Several liberties are being taken with this article; that is, assumptions are being made concerning when and how things occurred that are not absolutely clear in the movie.  The bases for these assumptions will be given, as this wraps up our long and detailed analysis of The Time Traveler's Wife.

We know that on Christmas Eve when Alba was five, Henry traveled to the wood by the meadow, where a young Philip Abshire shot him.  For stylistic reasons, we have already suggested that this is the earliest moment in time Henry de Tamble ever visited, and that he was in that sense killed before he was born by the father of the girl he ultimately married.  (There are fathers of daughters who would like to have been able to do that, but since it didn't prevent the wedding it did not have the usually desired outcome.)

An instant before the shot is fired, there is a sound.  The subtitles say that that sound is Alba calling her father.  Take that with however many grains of salt you wish; it appears that the filmmakers want us to believe that just as Henry saw his mother die, Alba saw her father shot.  It may be the curse of the time traveler, that the violent death of a parent is an event to which you will be drawn.
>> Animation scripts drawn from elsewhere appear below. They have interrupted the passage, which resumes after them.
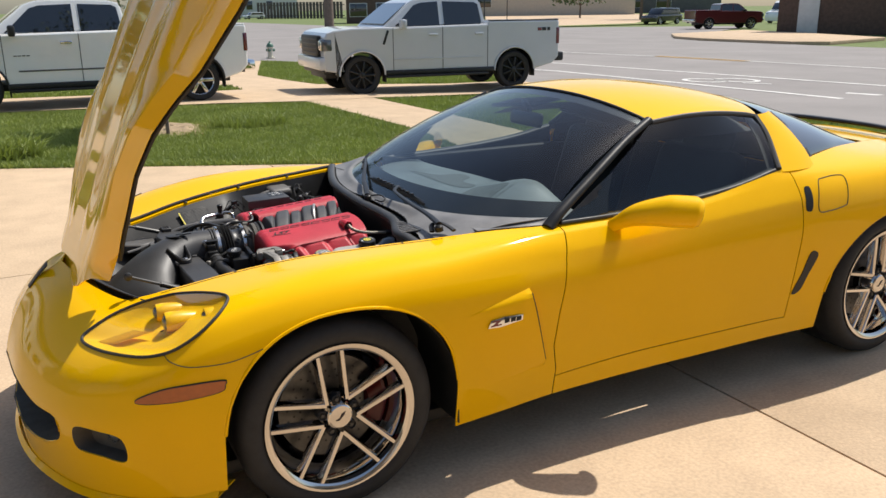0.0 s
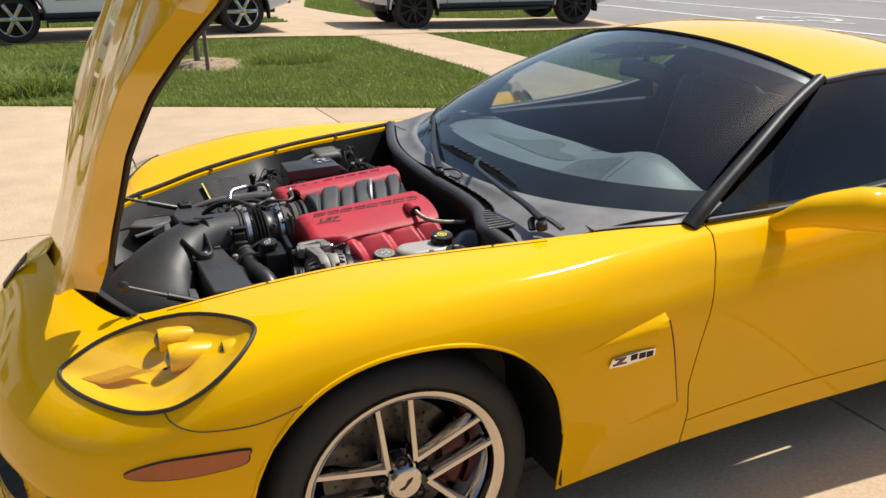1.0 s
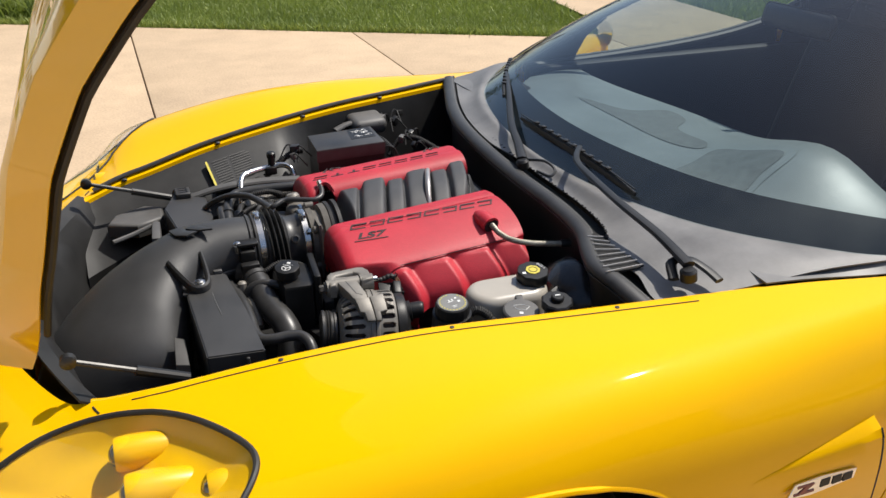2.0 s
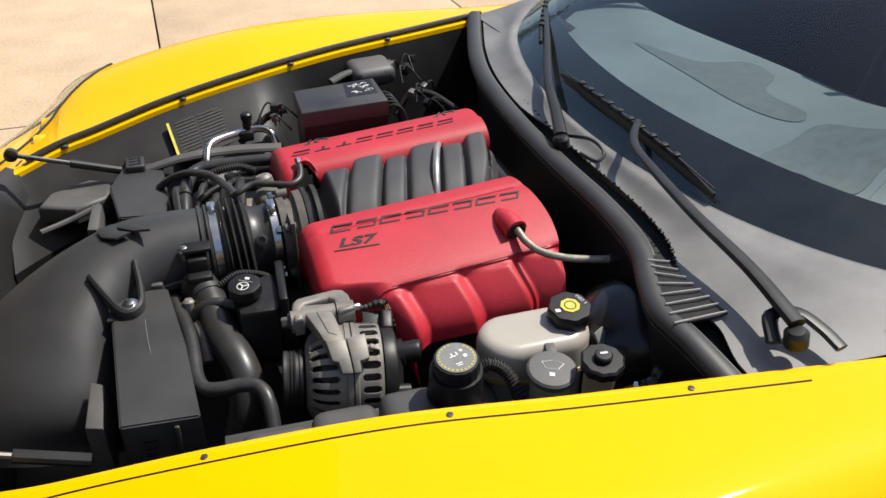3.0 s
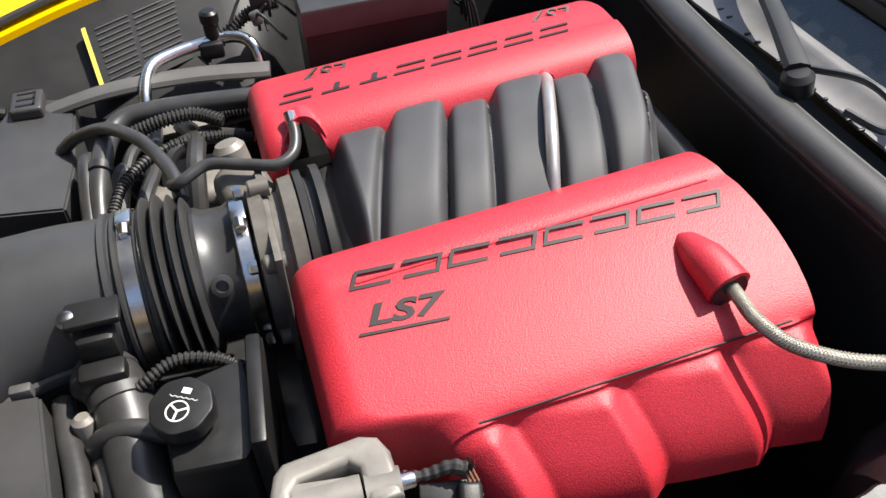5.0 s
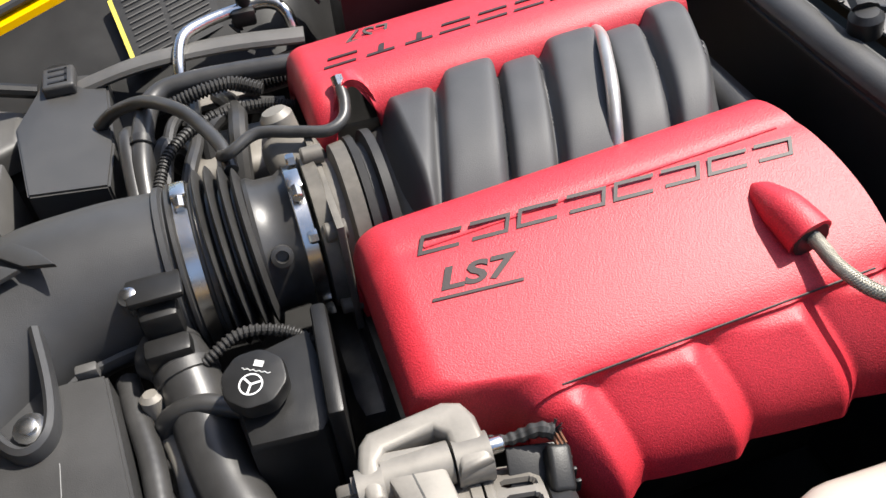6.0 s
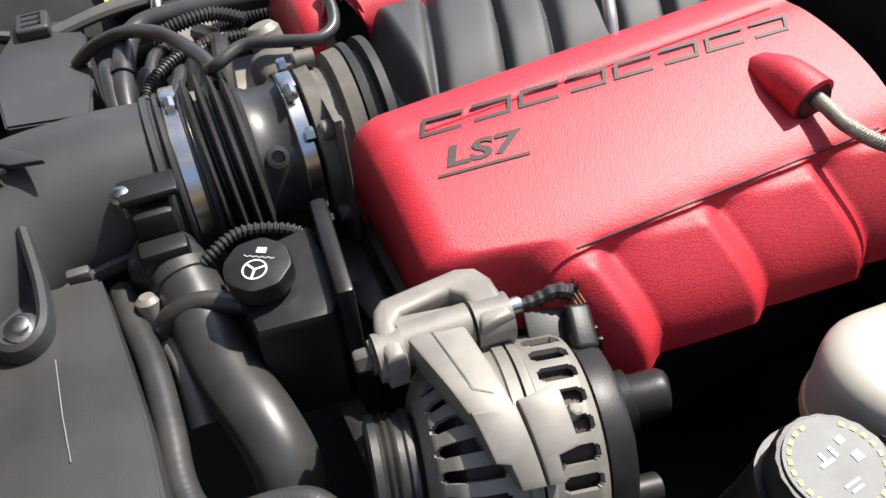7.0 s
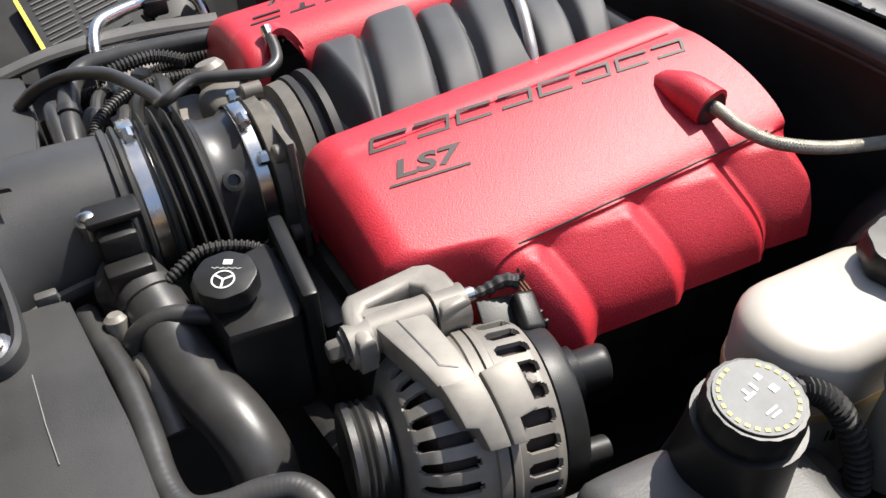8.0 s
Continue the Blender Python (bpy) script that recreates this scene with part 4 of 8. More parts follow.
        fd = skin_loop([(2.15, .895, .885), (2.19, .887, .90), (2.27, .887, .903), (2.305, .90, .889), (2.285, .945, .80), (2.265, .947, .782), (2.18, .945, .770), (2.12, .938, .78)], 60, s, .0005)
        part("filler_flap_line", tube_bm([tuple(p) for p in fd], .0022, 6, closed=True), RUBBER, car)
        dh = skin_loop([(2.066, .897, .872), (2.092, .9, .872), (2.094, .92, .82), (2.082, .934, .78), (2.055, .93, .784), (2.058, .915, .83)], 36, s, .002)
        part("door_handle_recess", disc_bm(dh, s, .002, 4), BLACK_PLASTIC, car, thick=.003, out=(2, 0, .5))
        # mirror: stalk and teardrop housing
        line = [(1.105, s * .835, .815), (1.12, s * .875, .845), (1.16, s * .925, .876), (1.24, s * .985, .890), (1.31, s * 1.03, .888), (1.345, s * 1.055, .882)]
        line = [(x, y, z - (.07 if s > 0 else 0)) for x, y, z in line]
        rad = lambda f: float(np.interp(f, (0, .2, .4, .62, .85, .96, 1.0), (.026, .030, .046, .064, .064, .050, .014)))
        mirror = part("door_mirror", tube_bm(line, rad, 18, 40, flat=.92), YELLOW, car, "yellow teardrop door mirror")
        part("mirror_foot", lathe_bm([(.036, -.012), (.036, .0), (.031, .006)], 24, aim((1.103, s * .832, .812), (.2, s * .7, .6))), RUBBER, mirror)
        part("mirror_glass", lathe_bm([(.046, 0), (.044, .003), (0, .004)], 28, aim((1.345, s * 1.0, .882), (.95, s * .05, 0)) ), CHROME, mirror)
    # mouth of the bumper
    loop = [(x, -y, z) for x, y, z in GRILLE] + [(x, y, z) for x, y, z in GRILLE[-2:0:-1]]
    pts = [Vector(p) for p in spline(loop, 80, True)]
    outer = [on_skin((p.x, p.y, p.z), -1 if p.y <= 0 else 1, .002) for p in pts]
    inner = [Vector((p.x + .10, p.y * .93, p.z)) for p in outer]
    back = [Vector((p.x + .105, p.y * .5, .31)) for p in outer]
    part("grille_mouth", grid_bm([outer + [outer[0]], inner + [inner[0]], back + [back[0]]]), POCKET, car, "dark grille mouth")
    bars = bmesh.new()
    for k in range(5):
        z = .25 + .03 * k
        tube_bm([(-.74, -.5, z), (-.82, -.25, z), (-.84, 0, z), (-.82, .25, z), (-.74, .5, z)], .004, 6, 24, bars)
    part("grille_bars", bars, BLACK_PLASTIC, car)
    # chin splitter and floor close the car below
    lip = spline(both([(x, y, z) for x, y, z in LINE_SILL[:6]]), 60)
    rows = [[(p[0], p[1], p[2] + .002), (p[0] - .012, p[1] * 1.012, p[2] - .012), (p[0] + .06, p[1] * .93, p[2] - .01)] for p in lip]
    part("chin_splitter", grid_bm(rows), YELLOW, car, thick=.004)
    part("underbody", box_bm((1.35, 0, .17), (3.5, 1.45, .05), .01), INNER, car, "black underbody")
    # nose emblem: crossed pennants as plain shapes
    e = on_skin((-.785, 0, .69), -1, .003)
    m = aim(e, (-.75, 0, .66), 90)
    part("nose_emblem", prism_bm([(-.05, -.02), (0, -.012), (.05, -.03), (.055, .02), (.0, .028), (-.055, .022)], .004, .001, m), COVER_DARK, car, "dark enamel nose emblem")


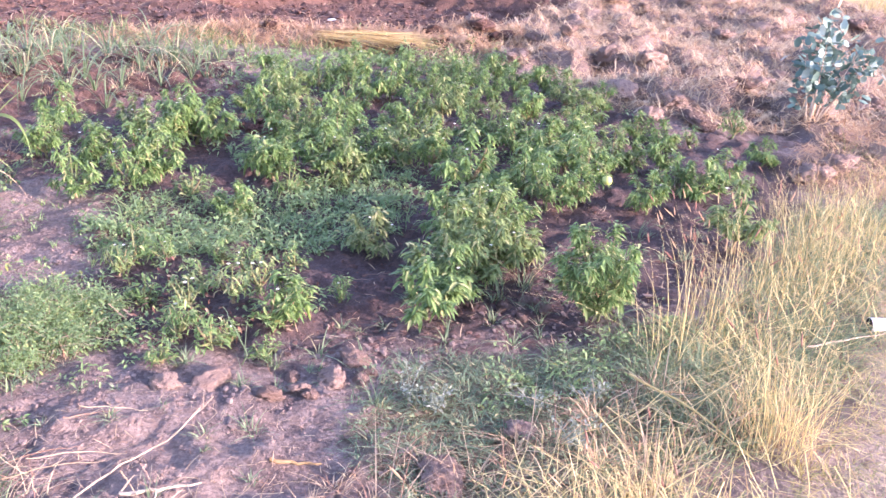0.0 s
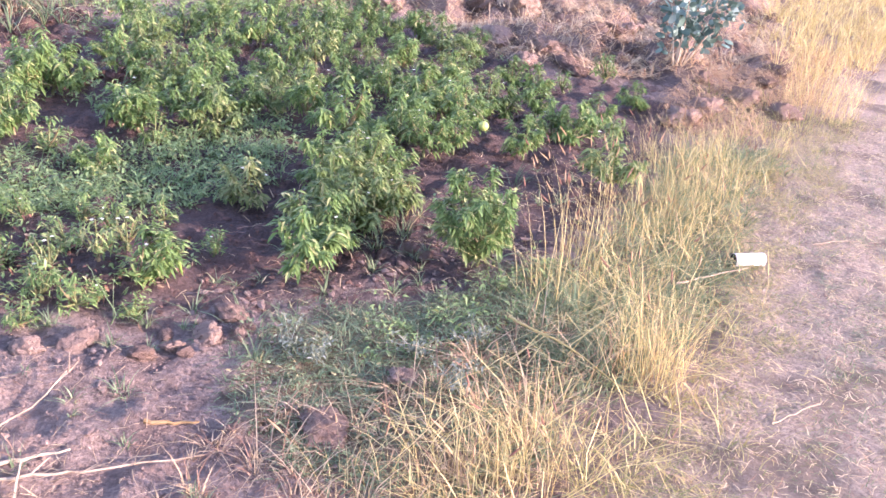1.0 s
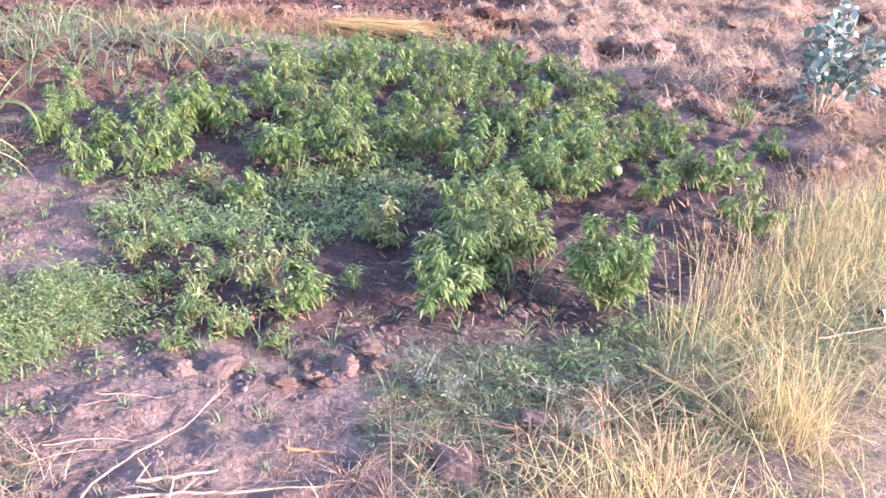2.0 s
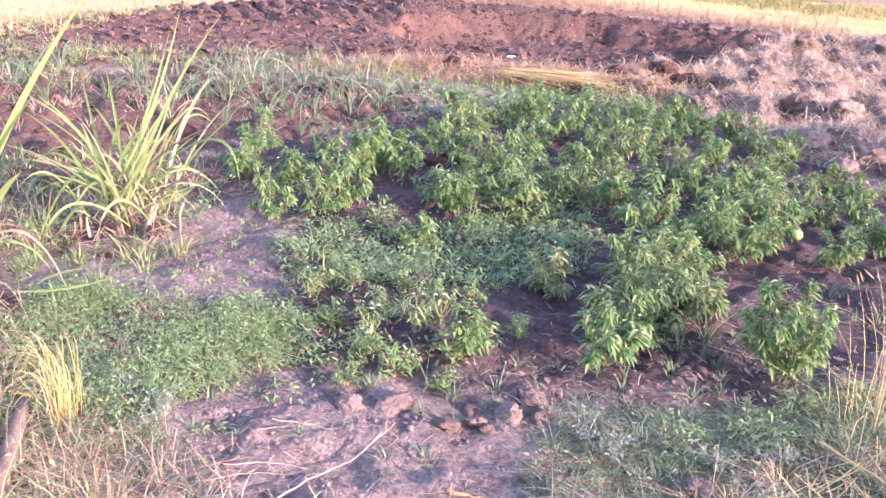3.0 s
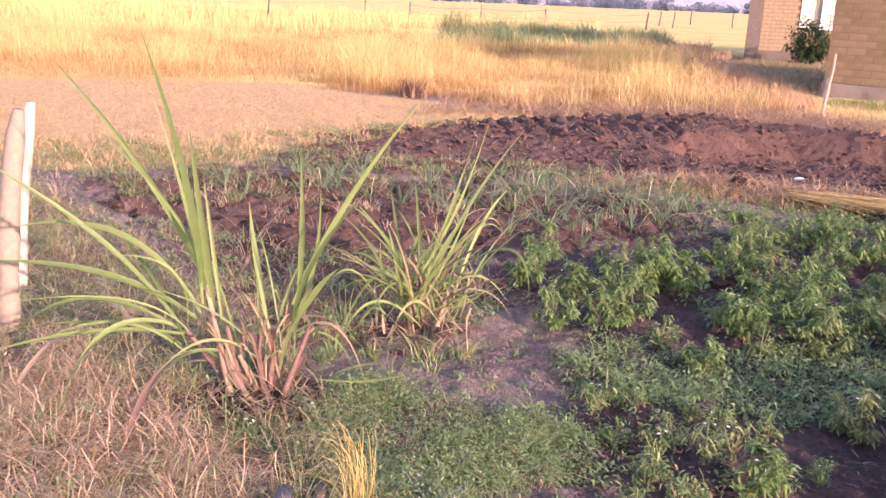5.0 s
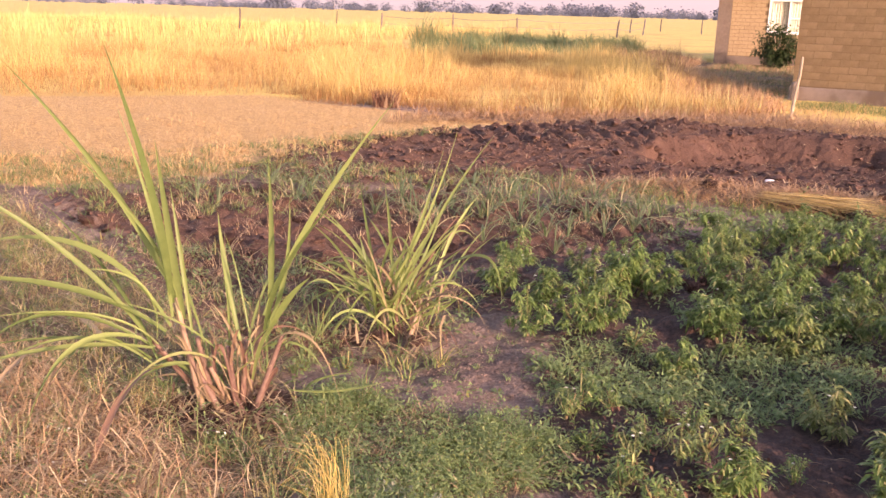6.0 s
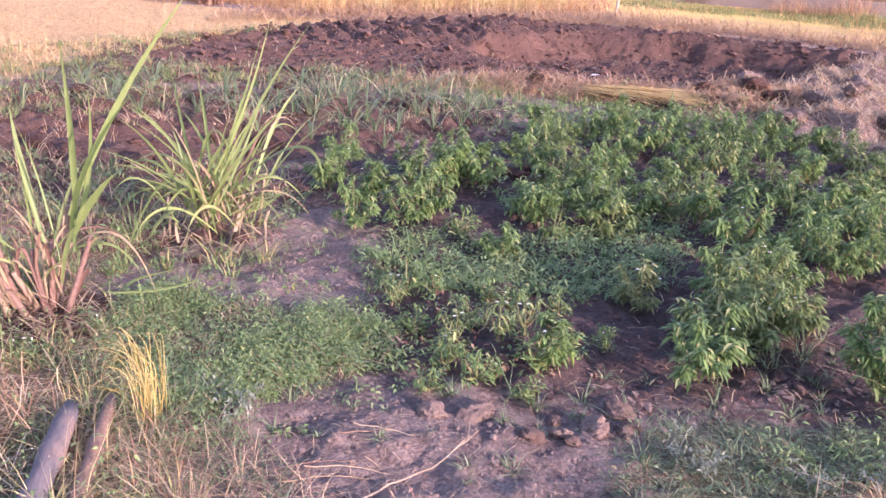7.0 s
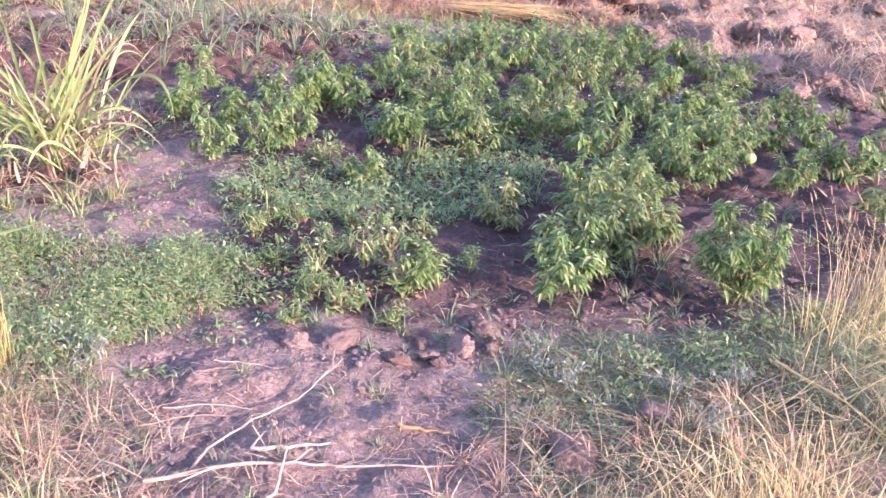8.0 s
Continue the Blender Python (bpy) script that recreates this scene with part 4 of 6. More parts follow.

We do not know how old Alba is when she sees this.  However, it appears she never tells anyone--does not tell Henry how he dies, does not tell her younger self how it happens.  Since Alba does not seem one for keeping secrets, it seems likely that she never told anyone in the course of the film because she did not know, did not know that her grandfather shot her father before her father was born, in the wood by the meadow where her father and mother always met, until after the last time she saw her father alive, at the zoo.

That means this last time travel event frames the entire story.  When Alba travels to the wood and sees her father shot, she has arrived at the earliest time recorded and departed from the latest, the longest trip in the story, rewriting the entire history of the world for the entire lifetime of her parents to that point, almost fifty years of repeated history.

No one would know it; no one would have any awareness of it.  The only difference of which we are aware is that two hunters heard a sound they did not recognize as the voice of a little girl an instant before it was smothered by the blast of a rifle.  All of history will play out as it did.

Yet Alba will know what happened.  From tales told by her father to her mother, memories from Gomez and Charisse, fragments pulled from her de Tamble grandfather, and her own visits to the past, Alba can reconstruct the entire story in the form of the final history.

The story is not only viable (although barely so), it is even plausible that someone can tell it.

Kudos on an excellent movie that is at least possible in time travel terms.